Spanish-language literature — from both Spain and Latin America — encompasses the founding text of Western prose fiction and one of the most vital literary traditions of the twentieth century. The novels below span from Cervantes’s Don Quixote to the magical realism of García Márquez and the gothic romance of Ruiz Zafón, with reading order recommendations for readers approaching the tradition from different directions.
The Foundation
Don Quixote — Miguel de Cervantes (1605/1615)
The founding text of Western prose fiction and still one of its masterworks — Alonso Quixano, a country gentleman who has read too many chivalric romances, believes himself a knight and sets out with his squire Sancho Panza to seek adventure. Part I was published in 1605; Part II (in which Cervantes addresses characters who have read Part I, and which contains some of the most sophisticated metafictional conceits in literature) followed in 1615. Don Quixote’s idealism against Sancho Panza’s pragmatism is the most enduring opposition in fiction. The Edith Grossman translation (2003) is the recommended modern English version.
Contemporary Spain
The Shadow of the Wind — Carlos Ruiz Zafón (2001)
The most accessible contemporary Spanish novel and the most widely translated Spanish novel since Don Quixote — a gothic literary mystery set in Barcelona in the 1950s, in which young Daniel discovers a forgotten novel by the mysterious Julián Carax and becomes obsessed with finding out why someone is systematically destroying every copy of every Carax book. Zafón’s Barcelona — fog-shrouded, Francoist, haunted — is one of the most evocative settings in contemporary popular fiction. The first and best volume of a quartet.
Latin American Spanish Literature
One Hundred Years of Solitude — Gabriel García Márquez (1967)
The foundational text of magical realism and the most celebrated Spanish-language novel of the twentieth century — the Buendía family across seven generations in the fictional town of Macondo, from its founding to its destruction in a hurricane. García Márquez weaves the miraculous into the ordinary (a woman who ascends bodily to heaven while folding laundry; a man who is followed everywhere by yellow butterflies) as a way of capturing the reality of a history that was itself incredible. Won the Nobel Prize.
Ficciones — Jorge Luis Borges (1944)
Borges’s most famous collection — stories that are also philosophical arguments, labyrinths, infinite libraries, circular ruins, gardens of forking paths. Borges invented the short story as a form of speculative philosophy; the stories in Ficciones are each a different version of the same question (what is the nature of reality, of time, of knowledge?), answered through narratives of extraordinary compression and elegance. Essential for any reader of the Spanish tradition and of world literature.
Love in the Time of Cholera — Gabriel García Márquez (1985)
García Márquez’s second major novel — a story of a love affair that begins in adolescence, is rejected, and is resumed fifty years later.

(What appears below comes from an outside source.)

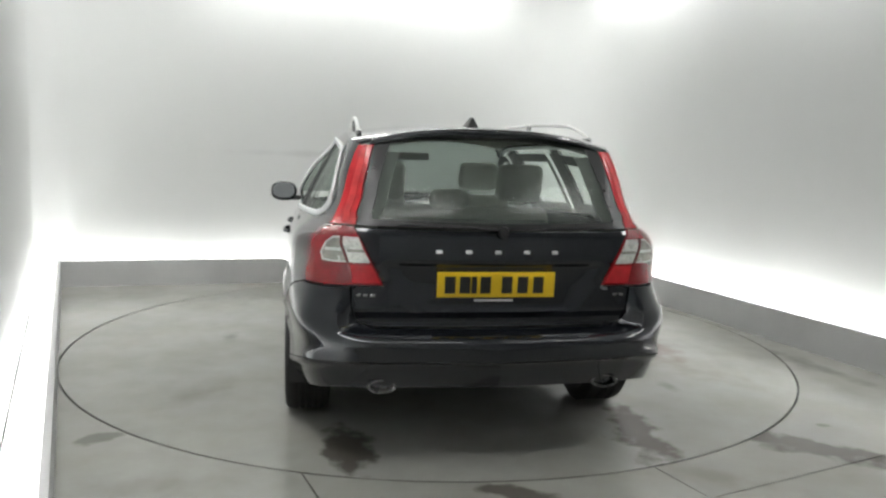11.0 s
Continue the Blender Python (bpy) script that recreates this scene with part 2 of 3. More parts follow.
# ---- the booth ----
# corners of the ledge's inner face, on the floor
BACK_L, BACK_R = Vector((-3.523, 1.564)), Vector((1.60, 3.10))
LEFT_D = (Vector((-1.427, -2.708)) - BACK_L).normalized()
RIGHT_D = (Vector((2.981, -0.731)) - Vector((2.389, 0.897))).normalized()
FRONT_L = BACK_L + LEFT_D * 8.55
FRONT_R = BACK_R + RIGHT_D * 9.9
CEILING_Z = 3.40
LEDGE_H = 0.245


def outward(a, b, away):
    d = (b - a).normalized()
    n = Vector((-d.y, d.x))
    return n if n.dot(away - a) < 0 else -n


CENTRE = Vector((0.0, 0.0))
N_BACK, N_LEFT, N_RIGHT, N_FRONT = (outward(a, b, CENTRE) for a, b in ((BACK_L, BACK_R), (BACK_L, FRONT_L), (BACK_R, FRONT_R), (FRONT_L, FRONT_R)))


def meet(p, d, q, e):
    k = (q - p).cross(e) / d.cross(e)
    return p + d * k


def offset_corners(g):
    lines = [(BACK_L + N_LEFT * g, LEFT_D), (BACK_L + N_BACK * g, (BACK_R - BACK_L).normalized()), (BACK_R + N_RIGHT * g, RIGHT_D),
             (FRONT_L + N_FRONT * (g if g < 0.05 else 0.02 + g * 0.2), (FRONT_R - FRONT_L).normalized())]
    return [meet(*lines[0], *lines[3]), meet(*lines[0], *lines[1]), meet(*lines[1], *lines[2]), meet(*lines[2], *lines[3])]


def strip(name, a, b, c, d, z0, z1, material, label="", category="", round_top=0.0):
    """A wall between the inner line a-b and the outer line d-c."""
    bm = extrude_poly([tuple(a), tuple(b), tuple(c), tuple(d)], z0, z1)
    return tagged(link(name, bm, material, None, label, smooth=False), label, category, "", "structure")


GAP = 0.217
inner, thick, wall_in, wall_out = offset_corners(0.0), offset_corners(0.03), offset_corners(GAP), offset_corners(GAP + 0.12)
SIDES = (("left", 0, 1), ("back", 1, 2), ("right", 2, 3))
for side, i, j in SIDES:
    strip("ledge_" + side, inner[i], inner[j], thick[j], thick[i], 0.0, LEDGE_H, LEDGE, "grey painted ledge hiding the wall-washing lamps", "ledge")


def fillet(a, c, b, r, n=14):
    """Points of a rounded corner at c between a and b."""
    u, v = (a - c).normalized(), (b - c).normalized()
    half = math.acos(max(-1, min(1, u.dot(v)))) / 2
    back = r / math.tan(half)
    mid = c + (u + v).normalized() * (r / math.sin(half))
    p, q = c + u * back - mid, c + v * back - mid
    a0 = math.atan2(p.y, p.x)
    da = (math.atan2(q.y, q.x) - a0 + math.pi) % (2 * math.pi) - math.pi
    return [mid + Vector((math.cos(a0 + da * k / n), math.sin(a0 + da * k / n))) * r for k in range(n + 1)]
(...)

The most accessible of his novels and the most romantic, though the romance is complicated by García Márquez’s refusal to sentimentalise desire or fidelity.
The Aleph and Other Stories — Jorge Luis Borges (1949)

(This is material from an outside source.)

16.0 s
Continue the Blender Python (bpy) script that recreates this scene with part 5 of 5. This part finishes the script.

The companion collection to Ficciones — including ‘The Aleph’ (a small point in a Buenos Aires basement from which the entire universe can be seen simultaneously), ‘The Garden of Forking Paths,’ and other essential Borges. Slightly more accessible than Ficciones and the better starting point for some readers.
Reading Order
Start accessible: The Shadow of the Wind → Love in the Time of Cholera → One Hundred Years of Solitude.
The Spanish tradition: Don Quixote → Ficciones → One Hundred Years of Solitude.

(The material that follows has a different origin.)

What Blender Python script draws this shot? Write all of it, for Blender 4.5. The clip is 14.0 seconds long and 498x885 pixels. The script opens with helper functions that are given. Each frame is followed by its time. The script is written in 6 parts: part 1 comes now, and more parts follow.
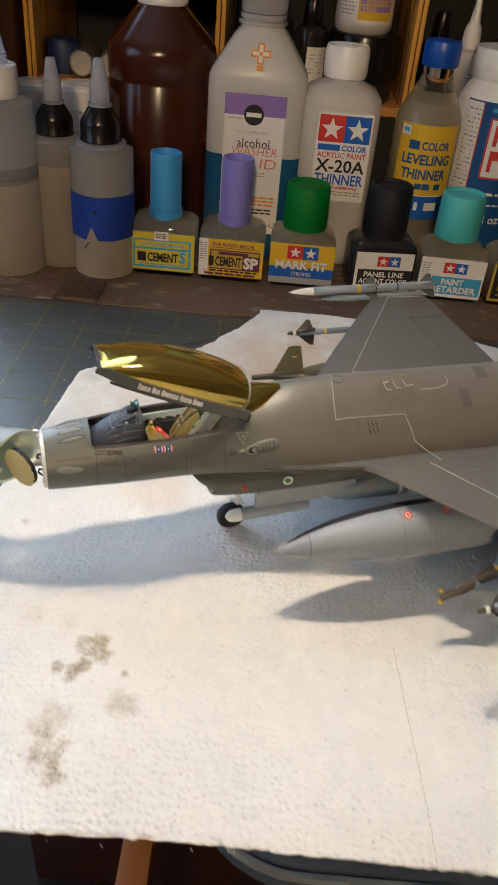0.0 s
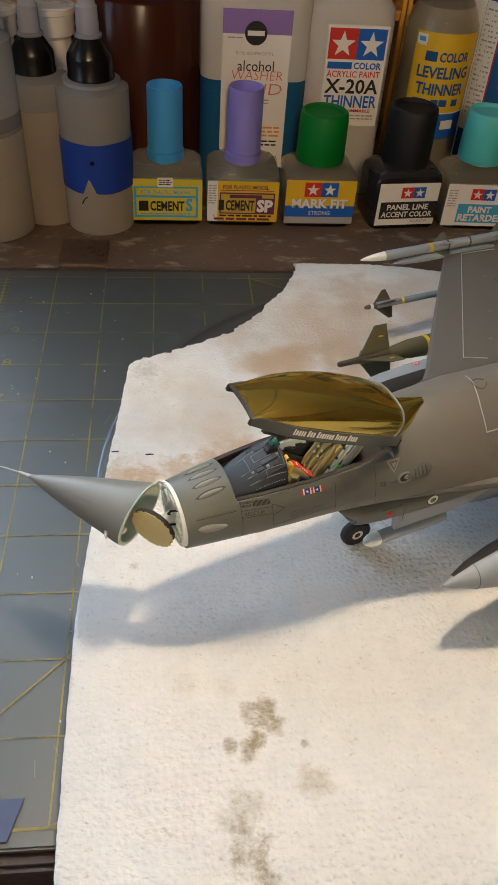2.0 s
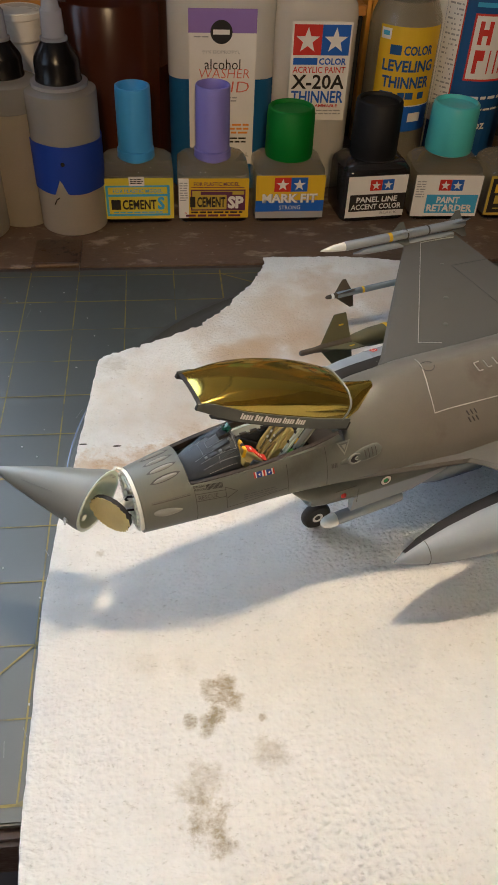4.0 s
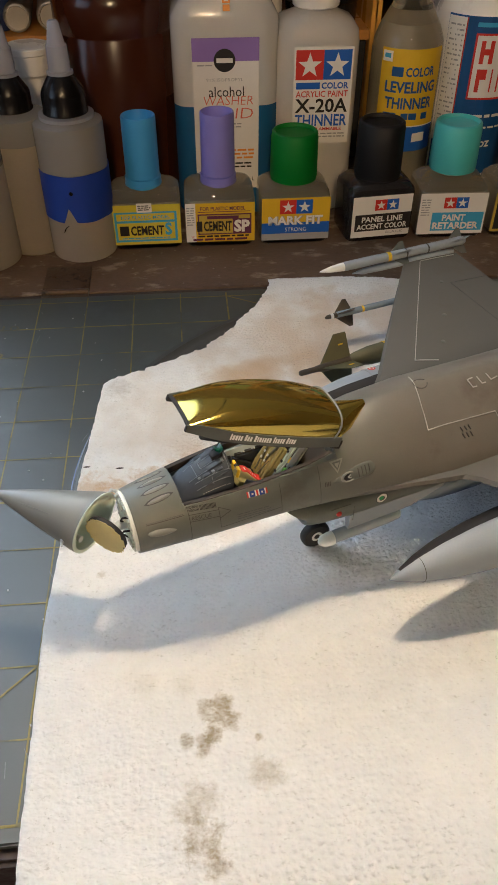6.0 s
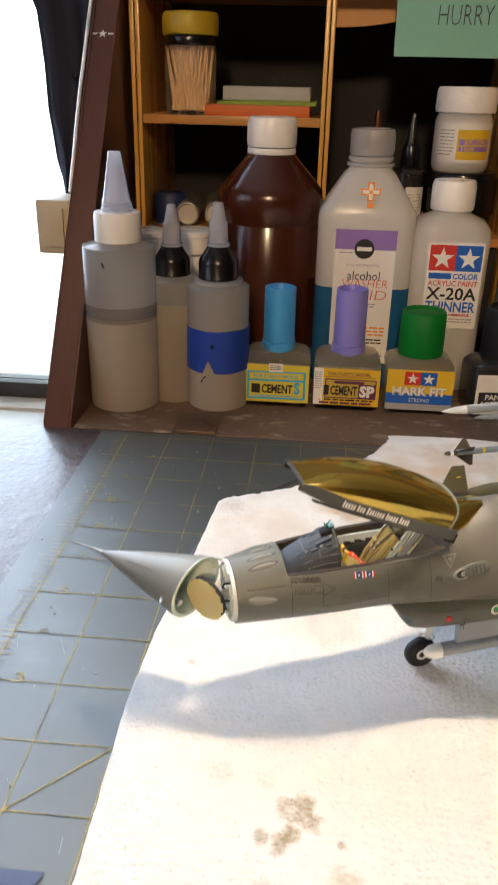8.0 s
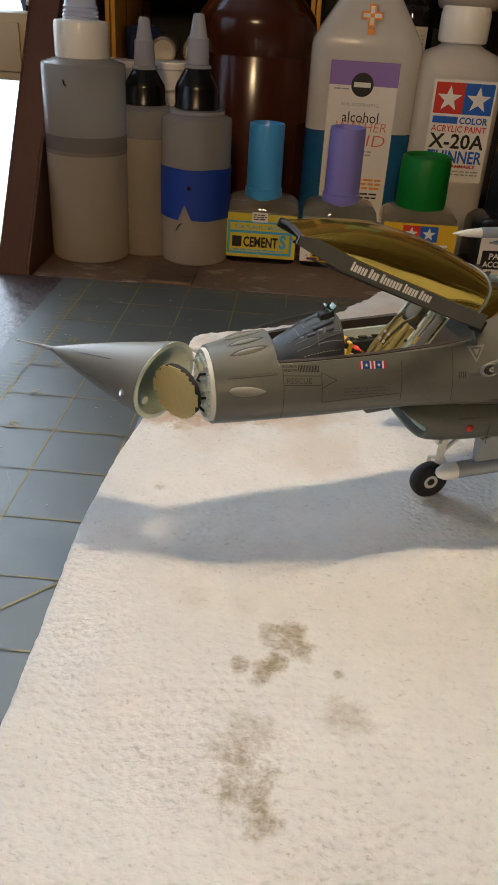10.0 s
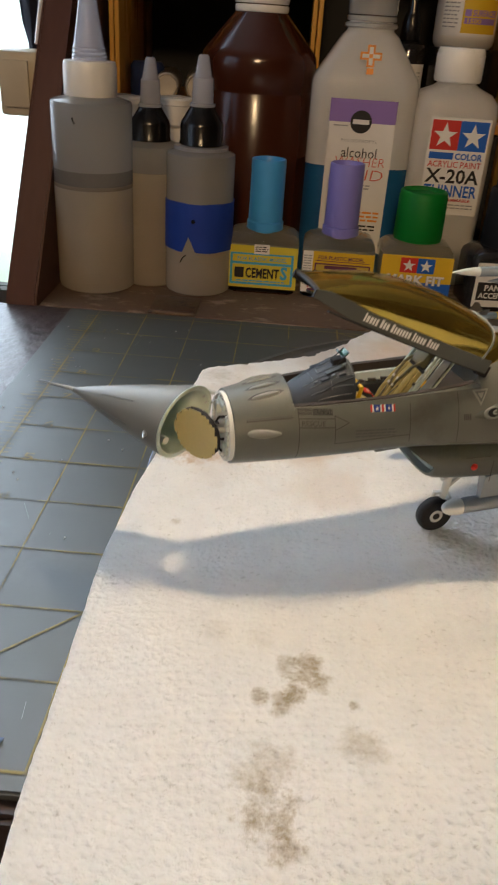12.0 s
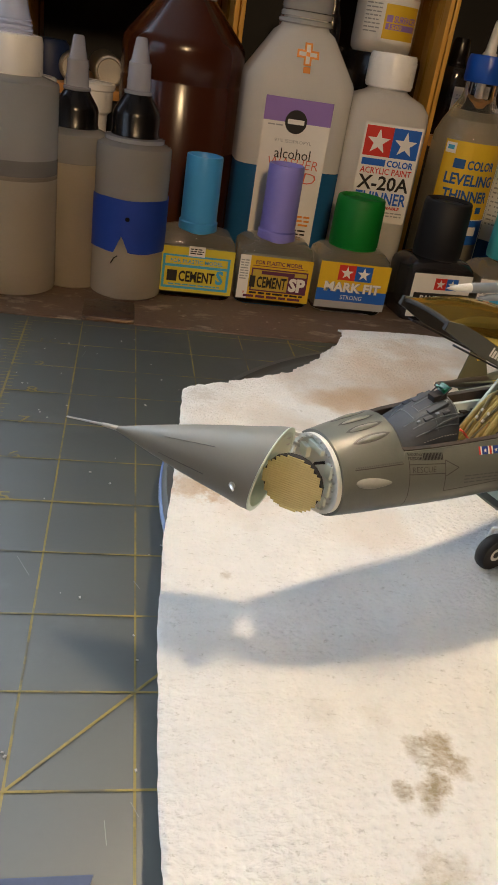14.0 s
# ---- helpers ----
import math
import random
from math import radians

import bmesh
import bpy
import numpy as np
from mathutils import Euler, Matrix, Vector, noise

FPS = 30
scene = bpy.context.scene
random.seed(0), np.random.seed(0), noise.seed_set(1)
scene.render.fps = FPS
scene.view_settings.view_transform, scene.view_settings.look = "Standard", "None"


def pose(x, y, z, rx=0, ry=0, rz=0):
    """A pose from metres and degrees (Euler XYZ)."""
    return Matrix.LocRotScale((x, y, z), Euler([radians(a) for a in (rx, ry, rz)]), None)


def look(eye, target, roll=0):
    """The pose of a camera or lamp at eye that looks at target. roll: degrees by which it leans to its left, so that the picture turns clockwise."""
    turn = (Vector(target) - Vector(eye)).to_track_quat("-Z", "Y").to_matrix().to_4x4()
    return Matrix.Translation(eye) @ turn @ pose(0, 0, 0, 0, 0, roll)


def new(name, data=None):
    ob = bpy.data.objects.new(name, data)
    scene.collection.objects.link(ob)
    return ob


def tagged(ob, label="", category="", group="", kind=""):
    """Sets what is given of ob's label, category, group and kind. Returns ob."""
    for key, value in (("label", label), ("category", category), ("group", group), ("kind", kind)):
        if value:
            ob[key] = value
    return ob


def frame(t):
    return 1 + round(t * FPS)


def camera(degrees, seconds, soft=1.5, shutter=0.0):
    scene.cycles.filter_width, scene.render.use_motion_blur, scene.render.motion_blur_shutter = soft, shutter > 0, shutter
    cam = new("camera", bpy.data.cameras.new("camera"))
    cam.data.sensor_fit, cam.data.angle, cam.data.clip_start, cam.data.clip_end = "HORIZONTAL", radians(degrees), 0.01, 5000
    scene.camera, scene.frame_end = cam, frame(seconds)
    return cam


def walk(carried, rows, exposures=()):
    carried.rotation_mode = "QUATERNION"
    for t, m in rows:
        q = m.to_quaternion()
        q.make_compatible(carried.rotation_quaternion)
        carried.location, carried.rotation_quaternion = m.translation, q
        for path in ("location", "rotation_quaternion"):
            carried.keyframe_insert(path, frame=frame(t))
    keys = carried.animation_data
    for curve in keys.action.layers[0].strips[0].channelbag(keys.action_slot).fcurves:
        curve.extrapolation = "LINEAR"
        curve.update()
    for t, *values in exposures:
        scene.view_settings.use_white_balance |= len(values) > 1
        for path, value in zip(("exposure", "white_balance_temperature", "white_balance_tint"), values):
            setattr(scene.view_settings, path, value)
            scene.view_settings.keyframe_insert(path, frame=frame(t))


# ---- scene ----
cam = camera(35.8, 14.0, soft=1.6, shutter=0.35)
PATH = [
    (0, (0.1486, -0.1329, 0.2056), (0.1559, 1.5011, -0.9477), 5.33),
    (0.3, (0.1304, -0.1135, 0.2156), (0.2142, 1.4751, -0.9966), 8.06),
    (0.5, (0.1293, -0.0982, 0.2214), (0.1519, 1.4302, -1.0683), 3.24),
    (0.7, (0.1127, -0.0786, 0.2114), (0.2354, 1.3974, -1.1325), 2.42),
    (1, (0.0907, -0.0691, 0.2027), (0.2866, 1.3550, -1.1878), 4.56),
    (1.5, (0.0861, -0.0800, 0.2118), (0.2569, 1.3698, -1.1552), 3.17),
    (2, (0.0846, -0.0841, 0.2161), (0.2829, 1.3765, -1.1358), 4.52),
    (2.5, (0.0905, -0.0852, 0.2157), (0.3060, 1.3725, -1.1366), 4.23),
    (3, (0.0906, -0.0898, 0.2203), (0.3075, 1.3799, -1.1187), 4.08),
    (3.5, (0.0935, -0.0936, 0.2229), (0.2949, 1.3796, -1.1148), 3.34),
    (4, (0.0972, -0.0932, 0.2188), (0.2951, 1.3653, -1.1352), 2.93),
    (6.3, (0.1112, -0.0974, 0.2218), (0.2123, 1.4059, -1.0935), -1.06),
    (6.5, (0.1137, -0.0998, 0.2289), (0.1658, 1.4174, -1.0732), -0.94),
    (6.8, (0.1082, -0.1070, 0.2237), (0.0598, 1.5441, -0.9040), -0.64),
    (7, (0.1102, -0.1135, 0.2189), (-0.0202, 1.6182, -0.7732), -1.48),
    (7.5, (0.1073, -0.1215, 0.2063), (-0.0240, 1.6780, -0.6565), 0.02),
    (8, (0.1050, -0.1214, 0.1867), (-0.0454, 1.6873, -0.6536), 1.30),
    (8.2, (0.1053, -0.1136, 0.1731), (-0.0645, 1.6572, -0.7408), 1.32),
    (8.5, (0.1050, -0.1044, 0.1569), (-0.1080, 1.6498, -0.7798), -0.24),
    (8.7, (0.1109, -0.1031, 0.1472), (-0.0735, 1.6530, -0.7920), -0.63),
    (10.8, (0.0932, -0.0993, 0.1340), (0.0349, 1.6119, -0.8996), 5.78),
    (11, (0.0915, -0.0989, 0.1343), (0.0173, 1.6157, -0.8927), 5.71),
    (11.5, (0.0924, -0.1043, 0.1373), (0.0145, 1.6238, -0.8664), 5.18),
    (12, (0.0968, -0.1063, 0.1434), (0.0418, 1.6431, -0.8244), 3.90),
    (12.2, (0.0886, -0.0785, 0.1572), (0.1009, 1.6586, -0.8339), 2.20),
    (12.3, (0.0719, -0.0669, 0.1522), (0.2952, 1.6284, -0.8851), 5.42),
    (12.5, (0.0457, -0.0823, 0.1531), (0.4918, 1.6620, -0.7178), 9.45),
    (13, (0.0382, -0.0769, 0.1382), (0.4001, 1.6634, -0.7786), 9.49),
    (13.5, (0.0420, -0.0761, 0.1349), (0.3954, 1.6514, -0.8089), 8.88),
    (14, (0.0410, -0.0764, 0.1359), (0.4008, 1.6516, -0.8045), 9.38),
]
walk(cam, [(t, look(eye, target, roll)) for t, eye, target, roll in PATH], [(0, 0.24, 5560, 5), (0.5, 0.27, 5560, 5), (0.9, 0.10, 5810, 5), (4, 0.10, 5810, 5), (6.6, 0.16, 5810, 5), (7.0, 0.40, 5860, 8), (7.5, 0.66, 5910, 8), (8.1, 0.66, 5860, 8), (8.7, 0.12, 5910, 7), (10.8, -0.17, 5980, 6), (11.8, -0.10, 5980, 6), (12.4, 0.11, 6180, 6), (13.0, 0.21, 6030, 6), (14, 0.16, 6080, 6)])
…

Complete: Don Quixote → Ficciones → The Aleph and Other Stories → One Hundred Years of Solitude → Love in the Time of Cholera → The Shadow of the Wind.
Frequently Asked Questions
What is the best Spanish novel to start with?
Don Quixote (1605/1615) by Miguel de Cervantes is the founding work of Western prose fiction and still one of its greatest achievements — the story of a man who has read so many chivalric romances that he believes himself a knight, and sets out with his squire Sancho Panza to seek adventure. It is also extremely funny. The Shadow of the Wind (2001) by Carlos Ruiz Zafón is the most accessible contemporary Spanish novel — a gothic literary mystery set in post-Civil War Barcelona, involving a secret cemetery of forgotten books and a disappeared author. For readers new to the Spanish-language tradition, The Shadow of the Wind is the most immediately gripping entry point.
What is Don Quixote about?
Don Quixote (Part I: 1605, Part II: 1615) by Miguel de Cervantes follows Alonso Quixano, an elderly gentleman in La Mancha who has read so many chivalric romances that he loses his mind and believes himself a knight errant named Don Quixote. With his peasant squire Sancho Panza, he sets out on quests — attacking windmills as giants, courting a farm girl as a noblewoman, living an elaborate fiction that the world around him consistently refuses to support. The novel is simultaneously a parody of chivalric romance, a meditation on the nature of fiction and reality, and the most human portrait of idealism and its consequences in world literature.
What is The Shadow of the Wind about?
The Shadow of the Wind (2001) by Carlos Ruiz Zafón follows Daniel Sempere, a young boy in Barcelona whose bookseller father takes him to a secret 'Cemetery of Forgotten Books' — a vast library of discarded and ignored books — and tells him he may choose one to be its keeper. Daniel chooses a novel by the obscure author Julián Carax, and discovers that someone has been systematically destroying every copy of every Carax novel that exists. The novel is a gothic literary mystery set against the backdrop of Franco's Spain, enormously entertaining and a love letter to the power of books.
How is Spanish literature different from Latin American literature?
Spanish literature (from Spain) and Latin American literature are part of the same tradition — sharing a language and many literary ancestors — but they developed very differently. Spanish literature from the twentieth century was shaped by the Civil War (1936–39) and Franco's forty-year dictatorship (1939–75), which drove many of the best writers into exile or silence. Latin American literature in the same period produced magical realism — García Márquez, Borges, Vargas Llosa, Cortázar — a tradition with no real equivalent in Spain. The best reading list for the tradition as a whole includes both.